Rap music, and more specifically the subgenre of gangsta rap, has faced a history of heavy criticism for ties and references to gangs, crime and violence. Defenders argue that the tough lyrics of many rap songs are an authentic reflection of gritty urban life. Critics claim that the genre is a commercial ploy that reinforces negative cultural stereotypes, glorifies crime and misogyny, all while promoting destructive violence.
The debate over the historical, racial and social implications of the rap genre and broader culture of hip-hop is a complex issue. A subject that has filled the pages of serious academic books, it goes far beyond the scope of a bi-weekly music column written by someone that is merely a music fan and not a cultural scholar. Yet even as average fans, there is the occasional need to step back and examine the social context of the art we consume on an everyday basis.
Several of these lyrics may be true confessions by guilty offenders; others empty posturing and standard rap braggadocio. Either way, why do we listen to music like this in the first place?
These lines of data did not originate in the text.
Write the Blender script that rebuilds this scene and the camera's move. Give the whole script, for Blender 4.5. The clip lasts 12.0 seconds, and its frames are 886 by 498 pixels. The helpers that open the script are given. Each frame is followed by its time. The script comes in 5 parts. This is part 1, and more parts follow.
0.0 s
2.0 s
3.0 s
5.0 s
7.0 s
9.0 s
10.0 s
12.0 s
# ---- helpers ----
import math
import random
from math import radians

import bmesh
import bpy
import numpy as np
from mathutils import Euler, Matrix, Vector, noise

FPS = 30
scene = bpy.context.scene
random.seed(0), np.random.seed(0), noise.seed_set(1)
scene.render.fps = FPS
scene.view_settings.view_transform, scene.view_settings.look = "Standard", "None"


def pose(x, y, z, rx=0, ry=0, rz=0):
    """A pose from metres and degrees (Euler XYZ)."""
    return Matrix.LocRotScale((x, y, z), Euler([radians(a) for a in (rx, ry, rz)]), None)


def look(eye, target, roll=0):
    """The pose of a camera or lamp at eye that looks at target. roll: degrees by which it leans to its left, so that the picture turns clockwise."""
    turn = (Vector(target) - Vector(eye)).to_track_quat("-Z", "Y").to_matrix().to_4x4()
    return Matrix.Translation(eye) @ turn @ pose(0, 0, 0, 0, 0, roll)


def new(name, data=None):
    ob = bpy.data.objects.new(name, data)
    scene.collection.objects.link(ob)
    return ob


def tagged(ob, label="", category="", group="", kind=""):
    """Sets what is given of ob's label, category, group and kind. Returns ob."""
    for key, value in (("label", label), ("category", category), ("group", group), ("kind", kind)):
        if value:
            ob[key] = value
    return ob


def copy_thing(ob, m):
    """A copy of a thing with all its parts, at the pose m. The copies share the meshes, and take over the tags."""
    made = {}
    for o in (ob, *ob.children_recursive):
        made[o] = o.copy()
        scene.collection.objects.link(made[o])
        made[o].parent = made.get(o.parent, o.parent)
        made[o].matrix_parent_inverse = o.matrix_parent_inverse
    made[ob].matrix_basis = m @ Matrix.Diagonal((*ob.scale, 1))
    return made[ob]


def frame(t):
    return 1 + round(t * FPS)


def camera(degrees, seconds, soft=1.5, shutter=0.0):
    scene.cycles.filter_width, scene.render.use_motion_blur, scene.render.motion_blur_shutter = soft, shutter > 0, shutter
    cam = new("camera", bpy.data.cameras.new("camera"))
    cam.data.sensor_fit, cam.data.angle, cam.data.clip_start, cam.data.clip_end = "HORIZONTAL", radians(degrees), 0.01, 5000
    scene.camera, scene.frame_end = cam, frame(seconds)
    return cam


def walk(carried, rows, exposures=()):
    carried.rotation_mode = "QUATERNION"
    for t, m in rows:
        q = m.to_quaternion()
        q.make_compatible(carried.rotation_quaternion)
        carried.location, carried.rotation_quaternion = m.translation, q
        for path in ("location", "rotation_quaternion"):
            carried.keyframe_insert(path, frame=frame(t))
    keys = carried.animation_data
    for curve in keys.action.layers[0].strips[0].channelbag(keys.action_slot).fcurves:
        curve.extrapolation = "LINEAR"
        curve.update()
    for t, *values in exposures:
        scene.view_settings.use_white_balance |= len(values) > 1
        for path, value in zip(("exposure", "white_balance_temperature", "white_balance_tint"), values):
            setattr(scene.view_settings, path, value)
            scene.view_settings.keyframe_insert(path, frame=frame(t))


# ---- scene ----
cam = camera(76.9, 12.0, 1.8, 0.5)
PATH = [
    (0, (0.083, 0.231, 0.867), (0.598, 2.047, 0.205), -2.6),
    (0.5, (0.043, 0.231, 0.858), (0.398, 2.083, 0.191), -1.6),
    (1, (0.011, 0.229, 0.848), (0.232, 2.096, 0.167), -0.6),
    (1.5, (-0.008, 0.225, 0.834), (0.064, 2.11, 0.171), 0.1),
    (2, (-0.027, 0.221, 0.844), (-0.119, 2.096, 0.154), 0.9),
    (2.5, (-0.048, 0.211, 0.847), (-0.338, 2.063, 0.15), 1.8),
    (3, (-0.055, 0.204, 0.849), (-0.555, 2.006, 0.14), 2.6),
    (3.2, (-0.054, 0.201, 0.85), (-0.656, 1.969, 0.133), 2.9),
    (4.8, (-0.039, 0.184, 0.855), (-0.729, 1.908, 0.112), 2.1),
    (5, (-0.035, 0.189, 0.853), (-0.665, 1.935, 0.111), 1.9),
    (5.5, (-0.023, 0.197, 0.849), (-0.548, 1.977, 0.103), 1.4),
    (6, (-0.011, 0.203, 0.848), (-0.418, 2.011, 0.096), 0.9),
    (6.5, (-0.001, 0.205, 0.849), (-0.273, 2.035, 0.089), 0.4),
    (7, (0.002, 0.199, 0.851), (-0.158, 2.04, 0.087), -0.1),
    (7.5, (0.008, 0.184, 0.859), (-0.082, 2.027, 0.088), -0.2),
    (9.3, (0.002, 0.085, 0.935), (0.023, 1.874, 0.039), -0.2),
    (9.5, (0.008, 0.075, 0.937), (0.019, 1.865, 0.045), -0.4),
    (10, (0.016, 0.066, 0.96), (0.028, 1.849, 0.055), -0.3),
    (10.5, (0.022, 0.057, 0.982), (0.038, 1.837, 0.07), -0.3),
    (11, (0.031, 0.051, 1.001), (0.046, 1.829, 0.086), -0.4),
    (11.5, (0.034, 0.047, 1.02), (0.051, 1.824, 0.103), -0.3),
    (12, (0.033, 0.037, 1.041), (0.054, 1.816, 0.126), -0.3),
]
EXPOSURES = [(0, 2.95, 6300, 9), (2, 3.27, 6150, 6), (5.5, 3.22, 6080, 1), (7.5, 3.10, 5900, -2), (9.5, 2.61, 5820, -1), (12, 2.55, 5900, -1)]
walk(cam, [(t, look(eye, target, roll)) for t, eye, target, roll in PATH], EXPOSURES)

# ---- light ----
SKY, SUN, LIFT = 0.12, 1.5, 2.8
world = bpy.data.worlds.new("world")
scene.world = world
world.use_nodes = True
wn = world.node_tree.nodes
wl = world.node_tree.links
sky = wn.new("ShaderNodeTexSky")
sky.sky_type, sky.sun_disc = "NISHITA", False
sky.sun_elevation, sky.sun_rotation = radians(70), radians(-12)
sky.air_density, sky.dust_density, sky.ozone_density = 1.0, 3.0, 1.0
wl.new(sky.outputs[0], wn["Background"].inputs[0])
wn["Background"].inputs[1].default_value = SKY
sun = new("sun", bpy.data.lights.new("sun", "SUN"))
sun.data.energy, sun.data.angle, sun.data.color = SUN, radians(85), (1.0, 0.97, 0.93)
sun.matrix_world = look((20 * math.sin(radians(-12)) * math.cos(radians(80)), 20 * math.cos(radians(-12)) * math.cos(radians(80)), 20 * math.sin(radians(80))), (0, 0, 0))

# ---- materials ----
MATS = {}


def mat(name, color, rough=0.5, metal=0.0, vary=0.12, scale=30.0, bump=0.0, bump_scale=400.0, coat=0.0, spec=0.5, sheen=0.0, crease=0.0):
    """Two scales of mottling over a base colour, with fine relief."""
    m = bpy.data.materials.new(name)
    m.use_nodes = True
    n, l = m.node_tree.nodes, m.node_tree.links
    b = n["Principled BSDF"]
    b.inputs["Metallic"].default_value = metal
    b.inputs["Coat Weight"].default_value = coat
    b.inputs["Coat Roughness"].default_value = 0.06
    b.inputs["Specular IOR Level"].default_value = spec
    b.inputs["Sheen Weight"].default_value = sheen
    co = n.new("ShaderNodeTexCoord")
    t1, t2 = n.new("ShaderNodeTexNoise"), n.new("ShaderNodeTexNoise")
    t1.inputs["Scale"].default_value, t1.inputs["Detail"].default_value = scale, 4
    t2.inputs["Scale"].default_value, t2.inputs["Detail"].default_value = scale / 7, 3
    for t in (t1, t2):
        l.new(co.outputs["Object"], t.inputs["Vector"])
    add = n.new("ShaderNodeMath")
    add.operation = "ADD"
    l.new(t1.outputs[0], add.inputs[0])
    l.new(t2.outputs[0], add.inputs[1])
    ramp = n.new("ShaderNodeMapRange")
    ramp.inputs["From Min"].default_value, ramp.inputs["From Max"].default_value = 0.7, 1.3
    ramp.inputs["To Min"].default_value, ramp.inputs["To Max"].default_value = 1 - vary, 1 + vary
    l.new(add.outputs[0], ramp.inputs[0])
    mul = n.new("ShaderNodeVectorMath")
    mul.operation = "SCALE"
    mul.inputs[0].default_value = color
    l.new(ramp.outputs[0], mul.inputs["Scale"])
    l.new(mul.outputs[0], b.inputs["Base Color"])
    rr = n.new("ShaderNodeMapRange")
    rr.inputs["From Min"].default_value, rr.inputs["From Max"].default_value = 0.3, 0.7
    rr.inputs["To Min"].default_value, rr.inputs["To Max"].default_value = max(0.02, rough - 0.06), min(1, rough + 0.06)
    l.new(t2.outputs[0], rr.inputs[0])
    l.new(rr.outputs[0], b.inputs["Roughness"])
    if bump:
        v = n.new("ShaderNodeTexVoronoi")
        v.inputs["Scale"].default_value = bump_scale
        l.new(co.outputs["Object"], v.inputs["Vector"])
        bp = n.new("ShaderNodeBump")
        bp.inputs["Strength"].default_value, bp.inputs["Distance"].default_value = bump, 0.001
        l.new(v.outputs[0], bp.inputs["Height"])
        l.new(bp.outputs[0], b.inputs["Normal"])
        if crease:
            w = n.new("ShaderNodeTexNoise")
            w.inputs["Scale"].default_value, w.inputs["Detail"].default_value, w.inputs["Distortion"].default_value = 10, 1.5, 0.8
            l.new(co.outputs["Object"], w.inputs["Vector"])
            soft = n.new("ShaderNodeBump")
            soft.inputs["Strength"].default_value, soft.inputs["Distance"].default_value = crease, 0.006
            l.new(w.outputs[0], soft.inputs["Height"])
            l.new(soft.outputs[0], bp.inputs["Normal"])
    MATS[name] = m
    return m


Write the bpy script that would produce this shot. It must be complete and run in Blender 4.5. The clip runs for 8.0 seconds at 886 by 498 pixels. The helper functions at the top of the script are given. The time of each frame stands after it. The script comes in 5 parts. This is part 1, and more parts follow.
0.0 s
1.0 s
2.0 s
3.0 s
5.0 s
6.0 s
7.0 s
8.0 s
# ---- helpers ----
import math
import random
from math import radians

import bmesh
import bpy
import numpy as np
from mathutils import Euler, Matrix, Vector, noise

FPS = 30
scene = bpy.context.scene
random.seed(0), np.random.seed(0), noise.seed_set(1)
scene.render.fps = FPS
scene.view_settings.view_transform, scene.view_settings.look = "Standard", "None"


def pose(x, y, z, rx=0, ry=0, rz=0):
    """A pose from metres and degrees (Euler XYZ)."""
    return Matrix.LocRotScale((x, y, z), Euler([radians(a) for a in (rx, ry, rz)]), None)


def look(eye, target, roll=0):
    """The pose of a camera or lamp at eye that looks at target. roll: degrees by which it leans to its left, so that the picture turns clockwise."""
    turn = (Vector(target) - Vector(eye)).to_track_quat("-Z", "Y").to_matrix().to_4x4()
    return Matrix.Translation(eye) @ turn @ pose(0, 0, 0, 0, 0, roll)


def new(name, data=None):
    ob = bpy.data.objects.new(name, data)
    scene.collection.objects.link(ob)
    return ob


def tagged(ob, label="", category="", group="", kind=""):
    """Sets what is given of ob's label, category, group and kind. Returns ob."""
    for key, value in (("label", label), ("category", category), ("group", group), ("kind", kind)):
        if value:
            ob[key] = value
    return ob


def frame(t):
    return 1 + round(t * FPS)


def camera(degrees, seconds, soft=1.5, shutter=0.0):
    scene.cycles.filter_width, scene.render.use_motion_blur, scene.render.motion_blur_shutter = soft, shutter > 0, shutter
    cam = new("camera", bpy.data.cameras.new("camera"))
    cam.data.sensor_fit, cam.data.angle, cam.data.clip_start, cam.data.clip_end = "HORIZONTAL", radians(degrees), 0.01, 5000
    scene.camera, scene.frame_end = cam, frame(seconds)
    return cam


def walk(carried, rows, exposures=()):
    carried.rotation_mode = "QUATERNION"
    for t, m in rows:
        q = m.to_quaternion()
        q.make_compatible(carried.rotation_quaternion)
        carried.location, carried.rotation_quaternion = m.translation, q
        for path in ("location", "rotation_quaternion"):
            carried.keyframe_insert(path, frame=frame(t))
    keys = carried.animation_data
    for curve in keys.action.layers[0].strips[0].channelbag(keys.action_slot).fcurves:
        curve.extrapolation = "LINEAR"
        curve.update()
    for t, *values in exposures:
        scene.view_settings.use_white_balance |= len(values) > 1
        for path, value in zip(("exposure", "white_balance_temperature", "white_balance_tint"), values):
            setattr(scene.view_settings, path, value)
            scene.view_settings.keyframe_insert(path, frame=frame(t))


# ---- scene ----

On the surface, stories of crime and violence have a special kind of “dangerous” attractiveness to them. For the same reason that everyday law abiding citizens devour factual articles and documentaries on serial killers, prison life, the drug industry and organized crime, they also are drawn to the colorful pictures of street life that are frequently portrayed in rap music.
Yet something deeper in these songs gives the subject matter staying power. Mafia classics like “The Sopranos” and “The Godfather” received widespread popular and critical acclaim even with their violent depictions of crime. Beneath the blood and power struggles exist stories of believable human relationships and internal moral conflict.
In a similar vein, many of the most powerful rap songs say something more about the world they portray than merely offering a snapshot of it. That is not to say that every rap song is a thoughtful reflection on the human condition — far from it. And not all of them should be. Music isn’t one-dimensional and does not serve just one purpose.
Rap music does not face the public controversy today that it did 20 or even 10 years ago. It has gradually earned the music industry’s respect and been commercialized (for better or worse depending on whom you ask). Still, it is one of those genres that a number of people automatically refuse to listen to with little basis for their justification.
While the genre has its flaws like any other, I challenge the immediate naysayers to give an honest chance to the simple beats and turntable scratches of founders like Eric B & Rakim, the jazz influenced lyricism of A Tribe Called Quest, the storytelling of Nas, the social commentary of Lupe Fiasco and the wordplay and musical innovation of Kanye West.
It is natural to have a preference for a few specific genres of music and not immediately like every single song that hits your eardrums. Yet it is another to deny artistic merit to other genres and make sweeping generalizations about their respective worth or content.
Frequently people make statements along the lines of “rap is vulgar,” “classical music is boring,” “jazz is too intellectual,” “pop is too mainstream,” etc. Genre labels are necessary to some extent for the organization of music, but far too often they can misdirect us from trying new sounds.
One of the reasons I write this column is to hopefully persuade people to always be open to trying a song they haven’t heard before, no matter what genre it may arbitrarily fall under. You just might be surprised at what you hear.